WORD 2014 is the most varied programme in the festival’s 17-year history. It’s both international in scope and intensely local, with sessions that are very relevant to Christchurch audiences, including Rebuilding Christchurch: Red Zones, Green Frames and Blueprints - a panel based around the Christchurch recovery and a panel on writing tough stories, featuring Gaylene Preston, creator of Hope & Wire, the TV drama about the earthquakes.
For those who enjoy a less beaten path, WORD has introduced a Fringe Programme this year, which is packed with entertaining and stimulating events, such as a panel on the power of superhero comics, experimental poetry, local songwriters discussing their craft, and a theremin performance.

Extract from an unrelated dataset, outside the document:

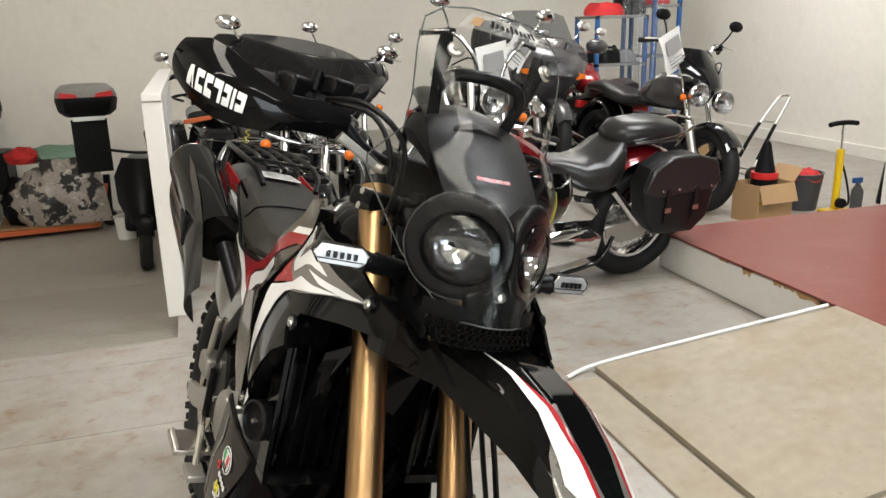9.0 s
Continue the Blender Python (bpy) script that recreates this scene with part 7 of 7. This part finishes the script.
def row_bike(name, o, head, lean, label, body, high=False, screen=False, twin=False, rack=False, sheet=None, scale=1.0, pannier=False, tank_col=None, bar_z=1.06):
    """A parked road motorcycle, its front axle over the frame's origin."""
    b = thing(name, frame_m(o, radians(head), radians(lean)) @ Matrix.Scale(scale, 4), label, "motorcycle", "parked motorcycles")
    road_wheel(b, Matrix.Translation((0, 0, 0.31)), 0.31, 0.055, 0.215, 5, DARK_METAL, disc=0.15, grooves=False)
    road_wheel(b, Matrix.Translation((-1.45, 0, 0.31)), 0.31, 0.075, 0.215, 5, DARK_METAL, grooves=False)
    for s in (-1, 1):
        part("fork_leg", G().cyl((0.0, s * 0.10, 0.30), (-0.16, s * 0.10, 0.62), 0.03, n=14), ALU, b)
        part("fork_tube", G().cyl((-0.14, s * 0.10, 0.58), (-0.32, s * 0.10, 0.96), 0.022, n=14), CHROME, b)
        if high:
            part("bar_riser", G().tube([(-0.30, s * 0.07, 0.95), (-0.30, s * 0.10, 1.10), (-0.36, s * 0.20, 1.22), (-0.44, s * 0.28, 1.24)], 0.0135, 10, 4), CHROME, b)
        hz = 1.24 if high else bar_z
        part("grip", G().cyl((-0.43, s * 0.27, hz), (-0.56, s * 0.38, hz - 0.02), 0.019, n=12), RUBBER, b)
        part("lever", G().tube([(-0.37, s * 0.26, hz + 0.01), (-0.36, s * 0.33, hz), (-0.43, s * 0.42, hz - 0.01)], 0.006, 6, 3), STEEL, b)
        part("switch_box", G().box(-0.03, 0.03, -0.03, 0.03, -0.025, 0.025), SATIN_BLACK, b, m=pose(-0.41, s * 0.24, hz), bevel=0.01)
        mirror_on(b, (-0.40, s * 0.25, hz + 0.02), (-0.38, s * 0.34, hz + 0.17), 0.065, 0.042, CHROME if not twin else SATIN_BLACK)
        indicator(b, (-0.18, s * 0.12, 0.80), (-0.16, s * 0.20, 0.80), SATIN_BLACK, 0.028)
        part("exhaust", G().tube([(-0.50, s * 0.10, 0.55), (-0.48, s * 0.15, 0.34), (-0.65, s * 0.17, 0.25), (-1.1, s * 0.19, 0.28), (-1.6, s * 0.21, 0.36)], lambda t: 0.02 + (0.026 if t > 0.55 else 0), 12, 4), CHROME, b)
        part("engine_cover", G().lathe([(0.10, 0.0), (0.10, 0.03), (0.08, 0.05), (0.0, 0.055)], (-0.72, s * 0.14, 0.42), (0, s, 0), 24), ALU, b)
        if pannier:
            part("pannier", G().loft([[(x, s * y, z) for x, z in ((-1.20, 0.45), (-1.22, 0.78), (-1.70, 0.80), (-1.75, 0.50), (-1.62, 0.42))] for y in (0.18, 0.40)]), TOUR_GREY, b, bevel=0.03)
    if not high:
        part("handlebar", G().tube([(-0.43, -0.28, bar_z), (-0.36, -0.16, bar_z - 0.01), (-0.33, -0.05, 0.98), (-0.33, 0.05, 0.98), (-0.36, 0.16, bar_z - 0.01), (-0.43, 0.28, bar_z)], 0.012, 8, 3), CHROME, b)
    part("engine", G().prism([(-0.42, 0.25), (-0.40, 0.45), (-0.50, 0.66), (-0.80, 0.66), (-0.98, 0.46), (-0.98, 0.25)], -0.14, 0.14, "y"), DARK_METAL, b, bevel=0.02)
    for k in range(8):
        part("fin", G().box(-0.60, -0.41, -0.13, 0.13, 0.42 + 0.025 * k, 0.43 + 0.025 * k), ALU, b)
    part("frame_tube", G().tube([(-0.30, 0, 0.90), (-0.42, 0, 0.55), (-0.48, 0, 0.24), (-1.0, 0, 0.24), (-1.45, 0, 0.31)], 0.02, 10, 4), DARK_METAL, b)
    saddle(b, "fuel_tank", ((-0.34, 0.05, 0.76, 0.90), (-0.44, 0.13, 0.70, 0.97), (-0.60, 0.15, 0.70, 0.98), (-0.78, 0.12, 0.70, 0.90), (-0.90, 0.07, 0.70, 0.80)), tank_col or body, "glossy fuel tank")
    saddle(b, "seat", ((-0.84, 0.08, 0.70, 0.80), (-1.0, 0.15, 0.68, 0.78), (-1.18, 0.16, 0.70, 0.84), (-1.42, 0.13, 0.76, 0.88), (-1.64, 0.09, 0.78, 0.85)), LEATHER, "black vinyl dual seat")
    part("front_mudguard", G().loft([[(0.335 * math.cos(radians(a)), w, 0.31 + 0.345 * math.sin(radians(a)) - 0.04 * (abs(w) / 0.08) ** 3) for w in [-0.08 + 0.02 * k for k in range(9)]] for a in range(35, 160, 10)], cap=False, closed=False), body, b, smooth=60)
    part("rear_mudguard", G().loft([[(-1.45 + 0.36 * math.cos(radians(a)), w, 0.31 + 0.42 * math.sin(radians(a)) - 0.05 * (abs(w) / 0.10) ** 3) for w in [-0.10 + 0.025 * k for k in range(9)]] for a in range(40, 175, 12)], cap=False, closed=False), body, b, smooth=60)
    part("tail_light", G().box(-1.86, -1.80, -0.06, 0.06, 0.60, 0.67), RED_PLASTIC, b, bevel=0.012)
    if screen:
        part("fairing", G().loft([[(x - 0.10 * (abs(w) / 0.34) ** 2, w * k, z) for w in [-0.34 + 0.0425 * i for i in range(17)]] for x, k, z in ((-0.20, 0.35, 0.56), (-0.06, 0.62, 0.70), (-0.02, 0.82, 0.84), (-0.10, 0.98, 0.98), (-0.22, 1.0, 1.06), (-0.34, 0.9, 1.12))], cap=False, closed=False), body, b, "dark grey touring fairing", smooth=60)
        la = part("headlamp", G().loft([[(x, w * y, z0 + h * e) for y, e in ((-1, -0.7), (-0.85, -1), (0.85, -1), (1, -0.7), (0.9, 1), (-0.9, 1))] for x, w, z0, h in ((-0.07, 0.12, 0.88, 0.05), (0.012, 0.125, 0.875, 0.052))]), MIRROR, b, "wide clear headlamp", smooth=30)
        part("lens", G().loft([[(x, w * y, z0 + h * e) for y, e in ((-1, -0.7), (-0.85, -1), (0.85, -1), (1, -0.7), (0.9, 1), (-0.9, 1))] for x, w, z0, h in ((0.014, 0.127, 0.875, 0.053), (0.02, 0.12, 0.875, 0.05))]), LENS, la, smooth=30)
        for s in (-1, 1):
            part("corner_lens", G().loft([[(x, s * (0.20 + 0.06 * u), 0.83 + e) for u, e in ((0, -0.03), (1.3, -0.01), (1.3, 0.02), (0, 0.03))] for x in (-0.115, -0.085)]), AMBER, b)
            part("fairing_mirror", G().ball((-0.24, s * 0.42, 1.08), (0.06, 0.10, 0.06)), body, b, smooth=60)
        part("windscreen", G().loft([[(-0.30 - 0.15 * e - 0.10 * abs(t) ** 2, 0.30 * t * (1 - 0.22 * e), 1.07 + 0.25 * e * (1 - 0.08 * t * t)) for t in [-1 + k / 8 for k in range(17)]] for e in (0, 0.3, 0.6, 0.85, 1)], cap=False, closed=False), SMOKE, b, "tall lightly smoked windscreen", smooth=60)
        saddle(b, "backrest", ((-1.62, 0.14, 0.92, 1.22), (-1.70, 0.18, 0.90, 1.26), (-1.78, 0.16, 0.92, 1.22)), LEATHER, "padded passenger backrest")
    elif twin:
        part("nose_fairing", G().loft([[(x - 0.10 * (abs(w) / 0.2) ** 2, w * k, z) for w in [-0.20 + 0.04 * i for i in range(11)]] for x, k, z in ((-0.15, 0.6, 0.80), (-0.10, 0.9, 0.90), (-0.16, 1.0, 1.02), (-0.28, 0.75, 1.16))], cap=False, closed=False), body, b, smooth=60)
        round_lamp(b, (-0.09, -0.10, 0.83), 0.085)
        round_lamp(b, (-0.06, 0.10, 0.80), 0.085)
    else:
        round_lamp(b, (-0.14, 0, 0.88), 0.09)
    if rack:
        rk = part("luggage_rack", G().tube([(-1.45, -0.12, 0.92), (-1.82, -0.13, 0.98), (-1.90, 0, 0.985), (-1.82, 0.13, 0.98), (-1.45, 0.12, 0.92)], 0.009, 8, 4), SATIN_BLACK, b)
        for y in (-0.06, 0.0, 0.06):
            part("rack_bar", G().cyl((-1.50, y, 0.93), (-1.88, y, 0.985), 0.006, n=8), SATIN_BLACK, rk)
        part("tail_reflector", G().box(-1.92, -1.905, -0.09, 0.09, 0.80, 0.83), ORANGE_STEEL, b, bevel=0.004)
    if sheet:
        x, y, z, rz = sheet
        ps = part("price_sheet", G().loft([[(0.012 * math.sin(5 * e), -0.105, -0.30 * e), (0.006 * math.sin(4 * e + 1), 0, -0.30 * e), (0.016 * math.sin(5 * e + 2), 0.105, -0.30 * e)] for e in (0, 0.25, 0.5, 0.75, 1)], cap=False, closed=False), PAPER, b, "curled white sheet with a printed picture", m=pose(x, y, z, rz, 0, 10))
        part("print_block", G().box(0.02, 0.022, -0.07, 0.07, -0.16, -0.05), PAPER_PRINT, ps)
        for k in range(3):
            part("print_bar", G().box(0.02, 0.022, -0.075, 0.06, -0.205 - 0.025 * k, -0.195 - 0.025 * k), PAPER_PRINT, ps)
    part("side_stand", G().tube([(-0.75, 0.13, 0.24), (-0.78, 0.22, 0.12), (-0.80, 0.34, -0.05)], 0.011, 8, 3), STEEL, b)
    for q in ([(-0.42, 0.2, 1.05), (-0.22, 0.14, 1.08), (-0.18, 0.08, 0.95), (-0.30, 0.05, 0.8)], [(-0.42, -0.2, 1.05), (-0.22, -0.14, 1.10), (-0.2, -0.08, 0.9), (-0.25, -0.10, 0.6)]):
        part("control_cable", G().tube(q, 0.005, 6, 4), MATT_BLACK, b)
    return b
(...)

Another new addition to the festival is the Saturday free family events at Rydges Latimer, with international and New Zealand children’s writers, giving Christchurch kids the chance to get up close to their favourite writers.
Special events snapshot
One of the world’s renowned food writers and critics, New York’s Ruth Reichl (right)appears in The Best Possible Taste, Saturday 30 August, 12.30pm.
Join adept and articulate MC Joe Bennett for The Great New Zealand Crime Debate as he chairs a raucous night of argument and repartee while a stellar line-up of debaters, including Christchurch mayor Lianne Dalziel and writers Steve Braunias and Meg Wolitzer, argues the moot, ‘Crime doesn’t pay’. The debate is followed by presentation of the 2014 Ngaio Marsh Award for Best Crime Novel. Saturday 30 August, 8pm, Rydges Latimer.
The multi-million copy, New York Times bestselling author of The Thirteenth Tale, Diane Setterfield talks about her work with novelist Nicky Pellegrino on Saturday 30 August at 3.30pm.
Australian philosopher Damon Young explores one of literature’s most intimate relationships, that between writers and their gardens, at the Christchurch Botanic Gardens. Saturday 30 August, 10am, Botanic Gardens Visitors Centre.
New Zealand writer Elizabeth Knox, winner of the recent New Zealand Post Award for Young Adult Fiction, presents the inaugural Margaret Mahy Lecture, entitled An Unreal House Filled with Real Storms. Sunday 31 August, 10am, Rydges Latimer.